Set down the whole listing verbatim.

^^^^

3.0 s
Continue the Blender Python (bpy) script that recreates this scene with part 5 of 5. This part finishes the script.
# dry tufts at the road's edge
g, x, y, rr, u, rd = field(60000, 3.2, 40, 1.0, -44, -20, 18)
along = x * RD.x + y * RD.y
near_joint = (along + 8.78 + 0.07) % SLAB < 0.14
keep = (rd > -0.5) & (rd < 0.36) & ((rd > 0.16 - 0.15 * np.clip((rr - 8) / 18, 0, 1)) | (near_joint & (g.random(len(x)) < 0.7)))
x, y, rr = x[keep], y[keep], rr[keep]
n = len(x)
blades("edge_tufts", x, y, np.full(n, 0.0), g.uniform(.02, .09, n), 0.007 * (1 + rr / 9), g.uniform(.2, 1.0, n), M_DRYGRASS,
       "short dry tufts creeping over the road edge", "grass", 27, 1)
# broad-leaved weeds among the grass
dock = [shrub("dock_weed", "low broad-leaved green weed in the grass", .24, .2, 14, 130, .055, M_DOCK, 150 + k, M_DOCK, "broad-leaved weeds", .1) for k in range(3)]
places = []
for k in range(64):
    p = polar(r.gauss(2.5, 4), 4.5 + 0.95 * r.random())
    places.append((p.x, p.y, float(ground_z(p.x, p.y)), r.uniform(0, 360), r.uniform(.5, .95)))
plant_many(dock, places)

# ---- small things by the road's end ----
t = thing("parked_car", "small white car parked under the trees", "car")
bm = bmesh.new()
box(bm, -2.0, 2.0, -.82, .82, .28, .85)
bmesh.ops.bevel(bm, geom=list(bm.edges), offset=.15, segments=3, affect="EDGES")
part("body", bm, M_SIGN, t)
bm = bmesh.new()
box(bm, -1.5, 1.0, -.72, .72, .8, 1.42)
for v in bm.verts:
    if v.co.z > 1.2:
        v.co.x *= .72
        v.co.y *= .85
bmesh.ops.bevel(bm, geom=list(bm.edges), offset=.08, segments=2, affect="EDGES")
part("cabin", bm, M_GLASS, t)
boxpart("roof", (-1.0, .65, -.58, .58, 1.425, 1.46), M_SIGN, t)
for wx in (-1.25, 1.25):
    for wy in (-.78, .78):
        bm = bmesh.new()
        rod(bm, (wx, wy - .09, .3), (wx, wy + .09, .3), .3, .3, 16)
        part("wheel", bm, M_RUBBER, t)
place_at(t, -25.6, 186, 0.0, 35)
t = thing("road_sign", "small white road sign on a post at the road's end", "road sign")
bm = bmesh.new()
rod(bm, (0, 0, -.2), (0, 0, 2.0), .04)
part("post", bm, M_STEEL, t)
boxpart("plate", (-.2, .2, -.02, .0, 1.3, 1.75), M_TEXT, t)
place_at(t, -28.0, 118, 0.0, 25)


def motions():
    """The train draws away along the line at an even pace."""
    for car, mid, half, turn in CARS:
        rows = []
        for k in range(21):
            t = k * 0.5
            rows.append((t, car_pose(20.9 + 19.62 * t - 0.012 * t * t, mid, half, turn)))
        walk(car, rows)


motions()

^^^^

* Result of this exercise
3.0 s
Continue the Blender Python (bpy) script that recreates this scene with part 5 of 5. This part finishes the script.
# dry tufts at the road's edge
g, x, y, rr, u, rd = field(60000, 3.2, 40, 1.0, -44, -20, 18)
along = x * RD.x + y * RD.y
near_joint = (along + 8.78 + 0.07) % SLAB < 0.14
keep = (rd > -0.5) & (rd < 0.36) & ((rd > 0.16 - 0.15 * np.clip((rr - 8) / 18, 0, 1)) | (near_joint & (g.random(len(x)) < 0.7)))
x, y, rr = x[keep], y[keep], rr[keep]
n = len(x)
blades("edge_tufts", x, y, np.full(n, 0.0), g.uniform(.02, .09, n), 0.007 * (1 + rr / 9), g.uniform(.2, 1.0, n), M_DRYGRASS,
       "short dry tufts creeping over the road edge", "grass", 27, 1)
# broad-leaved weeds among the grass
dock = [shrub("dock_weed", "low broad-leaved green weed in the grass", .24, .2, 14, 130, .055, M_DOCK, 150 + k, M_DOCK, "broad-leaved weeds", .1) for k in range(3)]
places = []
for k in range(64):
    p = polar(r.gauss(2.5, 4), 4.5 + 0.95 * r.random())
    places.append((p.x, p.y, float(ground_z(p.x, p.y)), r.uniform(0, 360), r.uniform(.5, .95)))
plant_many(dock, places)

# ---- small things by the road's end ----
t = thing("parked_car", "small white car parked under the trees", "car")
bm = bmesh.new()
box(bm, -2.0, 2.0, -.82, .82, .28, .85)
bmesh.ops.bevel(bm, geom=list(bm.edges), offset=.15, segments=3, affect="EDGES")
part("body", bm, M_SIGN, t)
bm = bmesh.new()
box(bm, -1.5, 1.0, -.72, .72, .8, 1.42)
for v in bm.verts:
    if v.co.z > 1.2:
        v.co.x *= .72
        v.co.y *= .85
bmesh.ops.bevel(bm, geom=list(bm.edges), offset=.08, segments=2, affect="EDGES")
part("cabin", bm, M_GLASS, t)
boxpart("roof", (-1.0, .65, -.58, .58, 1.425, 1.46), M_SIGN, t)
for wx in (-1.25, 1.25):
    for wy in (-.78, .78):
        bm = bmesh.new()
        rod(bm, (wx, wy - .09, .3), (wx, wy + .09, .3), .3, .3, 16)
        part("wheel", bm, M_RUBBER, t)
place_at(t, -25.6, 186, 0.0, 35)
t = thing("road_sign", "small white road sign on a post at the road's end", "road sign")
bm = bmesh.new()
rod(bm, (0, 0, -.2), (0, 0, 2.0), .04)
part("post", bm, M_STEEL, t)
boxpart("plate", (-.2, .2, -.02, .0, 1.3, 1.75), M_TEXT, t)
place_at(t, -28.0, 118, 0.0, 25)


def motions():
    """The train draws away along the line at an even pace."""
    for car, mid, half, turn in CARS:
        rows = []
        for k in range(21):
            t = k * 0.5
            rows.append((t, car_pose(20.9 + 19.62 * t - 0.012 * t * t, mid, half, turn)))
        walk(car, rows)


motions()